I've found a workaround for testing of -F has been given in one go – via the super cool negation `~`:
QE='zparseopts qqq -F afwe'
print ${QE//(#b)zparseopts(*~*-F*~*-)(-F|)*/°match°}
printf °%s\\n "$match[@]" $?
Output:
°match°
° qqq
°-F
°0
So the -F exists there in $match[3] for testing if it has been given to zparseopts. The main point is the ~ rejection of -F on part of the input string:
…(*~*-F*~*-)…
It translates: everything (*) but not -F (~*-F*) and in that subset, also not dash = (~*-).

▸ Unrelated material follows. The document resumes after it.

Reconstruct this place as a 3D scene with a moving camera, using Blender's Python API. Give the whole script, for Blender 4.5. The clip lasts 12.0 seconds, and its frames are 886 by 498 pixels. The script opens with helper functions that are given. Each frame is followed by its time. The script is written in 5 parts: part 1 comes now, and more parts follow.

Without the ~*- it would match "not -F", so "-" from within it is still allowed:
QE='zparseopts qqq -F afwe'
print ${QE//(#b)zparseopts(*~*-F*)(-F|)*/°match°}
printf °%s\\n "$match[@]" $?
Output:
°match°
° qqq -
°
°0
With it and with ~*-F* it correctly accepts other options:
QE='zparseopts qqq -q -F afwe'
print ${QE//(#b)zparseopts(*~*-F*~*-)(-F|)*/°match°}
printf °%s\\n "$match[@]" $?
Output:
°match°
° qqq -q
°-F
°0
I think that this demonstrates the uniqueness of Zsh pattern negations. That really should be available in regexps.